The only critical point to be aware of is that the input image transformations used during the training process must be now applied using OpenCV on the input frames during inference, enabling the optimized model to perform the same way as it was trained.
The current application is able to infer on single images and write the class identified and the inference time in ms.
For running the application, you can use the following command:
source /opt/intel/openvino/bin/setupvars.sh
python3 rice_diseases.py [-h] [-p P] [-i I] [-d D]
The optional arguments are:
-h, --help show this help message and exit
-p P The location of the input file (default: random image from dataset)

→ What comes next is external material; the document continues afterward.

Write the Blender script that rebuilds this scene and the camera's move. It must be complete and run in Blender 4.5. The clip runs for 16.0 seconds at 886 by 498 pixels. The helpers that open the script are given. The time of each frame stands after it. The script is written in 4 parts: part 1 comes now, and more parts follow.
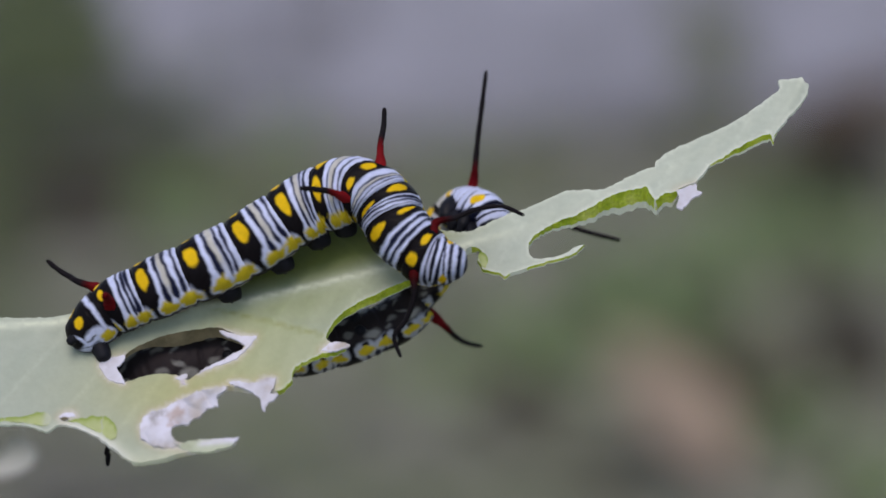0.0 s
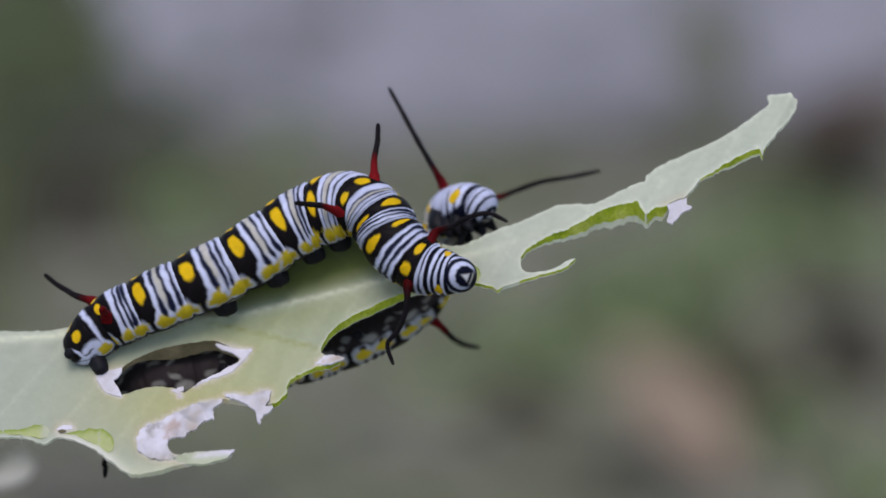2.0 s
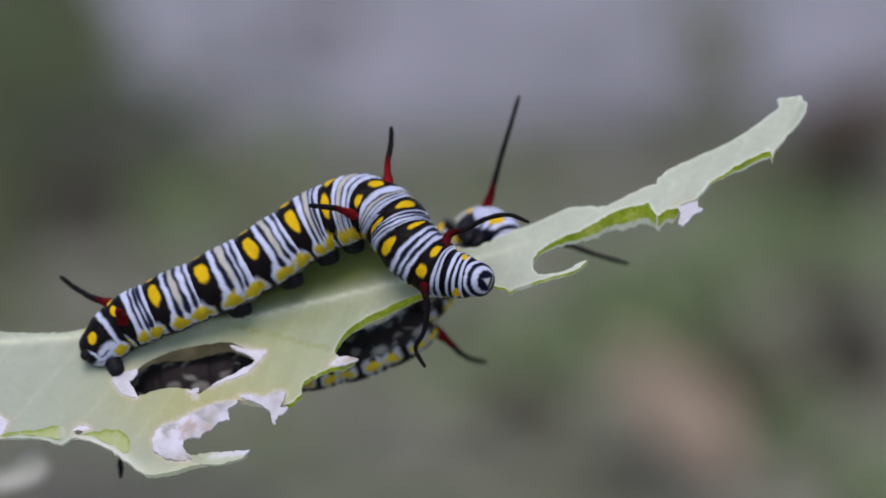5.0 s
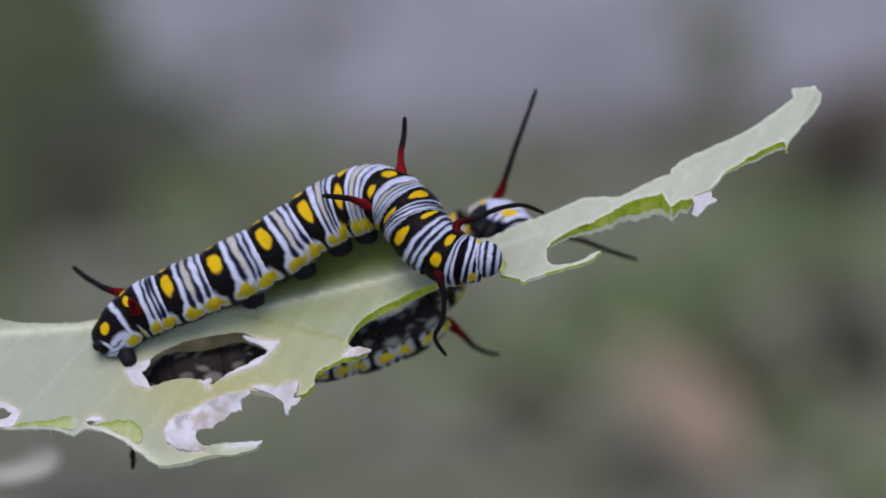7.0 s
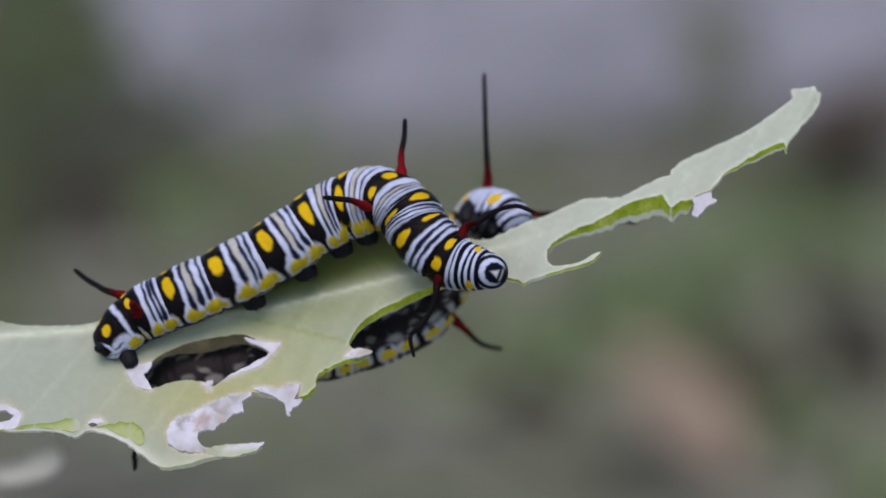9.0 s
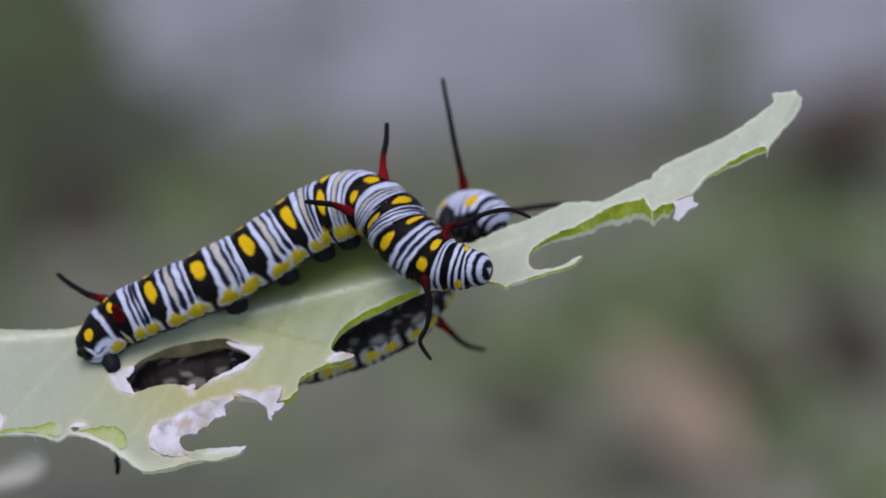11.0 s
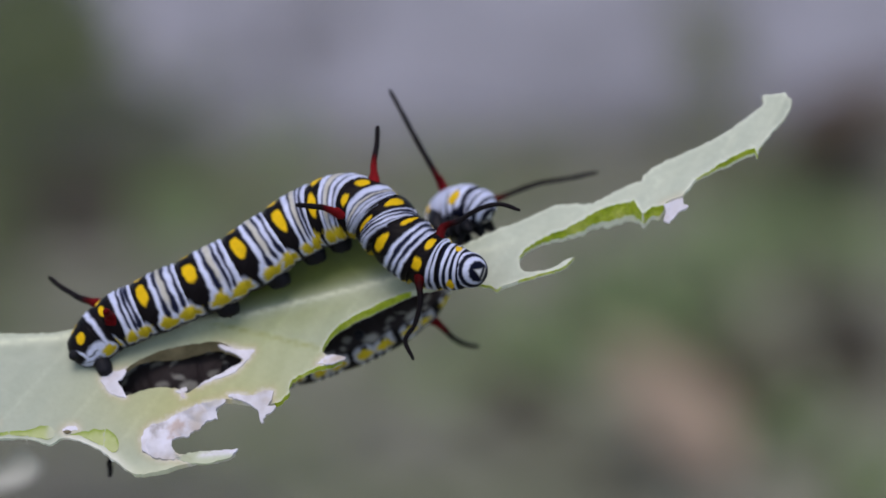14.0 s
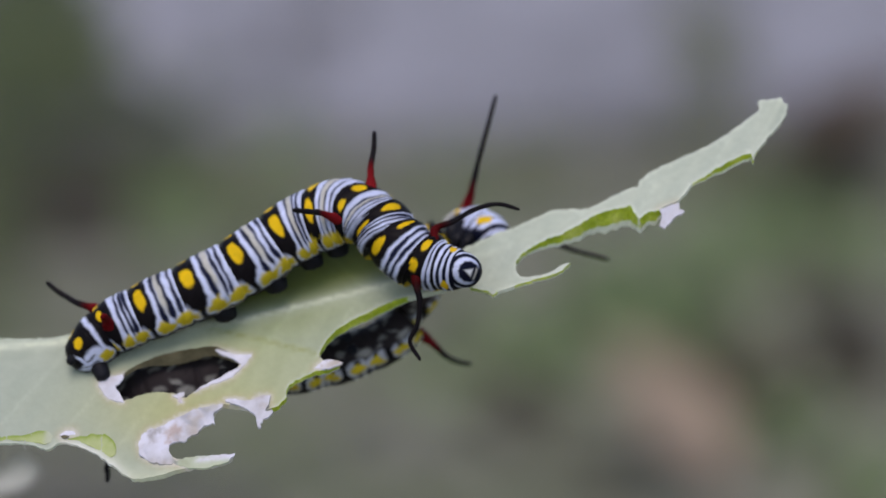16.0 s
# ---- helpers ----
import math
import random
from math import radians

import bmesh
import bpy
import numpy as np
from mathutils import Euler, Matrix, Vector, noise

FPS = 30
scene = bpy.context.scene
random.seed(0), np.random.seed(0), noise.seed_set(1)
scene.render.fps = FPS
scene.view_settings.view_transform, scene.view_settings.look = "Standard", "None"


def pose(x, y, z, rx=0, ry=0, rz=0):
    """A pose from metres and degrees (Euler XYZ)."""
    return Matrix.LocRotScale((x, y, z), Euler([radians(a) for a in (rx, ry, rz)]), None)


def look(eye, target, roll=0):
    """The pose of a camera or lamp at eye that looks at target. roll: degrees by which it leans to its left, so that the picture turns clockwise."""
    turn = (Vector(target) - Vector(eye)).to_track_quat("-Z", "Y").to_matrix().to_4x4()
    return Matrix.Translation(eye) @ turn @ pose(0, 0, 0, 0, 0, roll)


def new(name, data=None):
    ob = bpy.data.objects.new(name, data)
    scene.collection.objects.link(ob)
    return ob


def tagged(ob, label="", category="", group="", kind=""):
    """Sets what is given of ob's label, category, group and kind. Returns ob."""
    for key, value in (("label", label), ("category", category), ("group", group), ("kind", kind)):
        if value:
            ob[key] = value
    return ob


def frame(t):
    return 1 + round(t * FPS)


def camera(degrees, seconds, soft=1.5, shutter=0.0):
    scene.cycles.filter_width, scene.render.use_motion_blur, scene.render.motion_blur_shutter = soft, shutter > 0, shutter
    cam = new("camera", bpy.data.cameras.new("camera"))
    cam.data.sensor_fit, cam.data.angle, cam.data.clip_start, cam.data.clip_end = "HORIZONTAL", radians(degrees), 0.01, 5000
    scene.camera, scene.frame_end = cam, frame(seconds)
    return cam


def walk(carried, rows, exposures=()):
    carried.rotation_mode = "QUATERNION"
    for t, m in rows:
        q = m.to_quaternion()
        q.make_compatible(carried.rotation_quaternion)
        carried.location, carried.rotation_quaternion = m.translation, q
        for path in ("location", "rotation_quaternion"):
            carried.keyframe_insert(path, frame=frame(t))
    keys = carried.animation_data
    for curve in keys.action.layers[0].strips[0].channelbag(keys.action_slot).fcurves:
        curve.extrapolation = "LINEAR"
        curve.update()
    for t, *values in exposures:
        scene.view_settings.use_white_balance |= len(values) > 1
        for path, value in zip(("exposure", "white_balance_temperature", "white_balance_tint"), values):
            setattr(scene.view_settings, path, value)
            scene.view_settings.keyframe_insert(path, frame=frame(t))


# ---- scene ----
# The place: a chewed leaf tip over open ground, with two striped larvae feeding on it.
MM = 0.001
REACH = 0.246            # eye to the leaf
EYE = Vector((0.0, 0.0, 0.60))
AIM = Vector((0.0, math.cos(radians(15)), -math.sin(radians(15))))

cam = camera(18.0, 16.0, soft=1.7)
VIEW = look(EYE, EYE + AIM)
# the camera is held in the hand: seconds, then how far it drifts to the left, back and down (millimetres) and leans to its left (degrees)
DRIFT = [
    (0.0, -0.23, -1.68, 0.66, 0.05), (0.5, 0.19, -1.48, 0.65, 0.08), (1.0, 0.38, -0.83, 0.45, 0.06), (1.5, -0.00, 0.00, -0.00, 0.00), (2.0, -0.83, 1.18, -0.56, -0.02),
    (2.5, -1.03, 2.47, -1.01, -0.05), (3.0, -0.49, 3.56, -1.18, -0.10), (3.5, -0.21, 3.89, -1.67, -0.03), (4.0, -0.17, 3.67, -2.20, -0.06), (4.5, 0.12, 3.23, -1.43, -0.06),
    (4.7, 0.25, 3.23, -0.94, -0.06), (6.8, 0.49, 2.55, -0.42, -0.01), (7.0, 1.49, 2.55, 0.10, -0.01), (7.5, 2.10, 1.95, 0.48, 0.04), (8.0, 2.45, 1.94, 0.51, 0.02),
    (8.5, 2.41, 2.19, 0.37, -0.12), (9.0, 1.54, 3.08, -0.02, -0.19), (9.5, 1.97, 3.33, -0.25, -0.22), (10.0, 0.92, 2.98, -0.51, -0.17), (10.2, 0.31, 2.98, -0.51, -0.17),
    (12.3, -0.35, 4.48, -0.10, -0.32), (12.5, -0.72, 4.48, -0.52, -0.32), (13.0, -1.77, 3.94, -1.13, -0.35), (13.5, -1.14, 3.26, -0.86, -0.31), (14.0, -0.87, 4.05, -0.59, -0.41),
    (14.5, -0.89, 3.96, -0.64, -0.42), (15.0, -0.09, 4.08, -0.53, -0.31), (15.5, -0.65, 4.69, -0.84, -0.33), (16.0, -1.17, 4.67, -1.04, -0.43),
]
TURN = 0.15              # share of the drift across the view that comes from turning, the rest from moving


def held(x, y, z, a):
    swing = TURN * MM / REACH
    return VIEW @ pose((TURN - 1) * x * MM, (TURN - 1) * z * MM, y * MM) @ pose(0, 0, 0, math.degrees(-z * swing), math.degrees(x * swing), a)


walk(cam, [(t, held(*d)) for t, *d in DRIFT],
     exposures=[(t, e - 0.03, 6880, 15.2) for t, e in ((0.0, 0.51), (1.5, 0.50), (2.5, 0.58), (4.0, 0.60), (5.5, 0.56), (7.0, 0.53), (9.0, 0.52), (12.5, 0.55), (14.0, 0.57), (16.0, 0.56))])
cam.data.dof.use_dof = True
cam.data.dof.focus_distance = REACH - 0.003
cam.data.dof.aperture_fstop = 12.8

# The leaf at rest: x across, y away from the eye, z upwards across the line of sight; built in millimetres.
REST = Matrix.Translation(EYE + AIM * REACH) @ pose(0, 0, 0, -15, 0, 0)

# ---- light: an overcast sky ----
world = bpy.data.worlds.new("overcast_sky")
scene.world = world
world.use_nodes = True
wn = world.node_tree.nodes
sky = wn.new("ShaderNodeTexSky")
sky.sky_type, sky.sun_disc = "NISHITA", False
sky.sun_elevation, sky.sun_rotation = radians(58), radians(200)
wn["Background"].inputs["Strength"].default_value = 0.10
world.node_tree.links.new(sky.outputs[0], wn["Background"].inputs["Color"])
sun = new("sun", bpy.data.lights.new("sun", "SUN"))
sun.data.energy, sun.data.angle, sun.data.color = 1.2, radians(40), (1.0, 0.96, 0.9)
sun.matrix_world = look((-0.2, -0.9, 2.2), (0, 0, 0))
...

-i I The type of input: 0 = camera, 'IMAGE', 'VIDEO' (default: 'IMAGE')
-d D Target device: CPU, GPU, FPGA, MYRIAD, MULTI:CPU,GPU, HETERO:FPGA, CPU (default: 'CPU')In this work, we demonstrated that we can pick a domain-specific problem (for which there might not exist pretrained models within the OpenVINO toolkit), train a model to help address the problem, and then deploy an app that infers field cases using the OpenVINO Toolkit. Our proof-of-concept uses the CPU, and static images.
The first natural extension to this endeavor is to enhance our app to accept an input video stream, which would enable a more robust response to practical use-cases such as on a farm.
The backend work for this would involve enhancing the inference code to process video streams, and also an update on the training side to add a "not rice" category to be able to classify all the frames that do not have a rice plant in them. After that, the number of diseased plants, the kinds of disease, and more such statistics can be reported out.
However, the real value of OpenVINO and its inference acceleration can be tapped when we deploy this on a portable Raspberry-Pi system, that can infer diseased-or-not in real-time, from an input stream through an onboard camera, and signal (with a beep, or a light flash), when diseased plants are found. The system would also log all such events.
Such a system - a Rice Health Inspector - can be operated by a live worker or a robot on a farm to quickly diagnose the health of the overall harvest, and take measures to prune/quarantine. Location data at the sites of disease can also be recorded (as might be in the case of a robot doing an inspection pass through the entire farm), which can then be followed up by expert farmers to properly triage the diseased plants.
Such an application can hugely improve the productivity and efficiency of rice plant farming, which is a staple food for many in the world.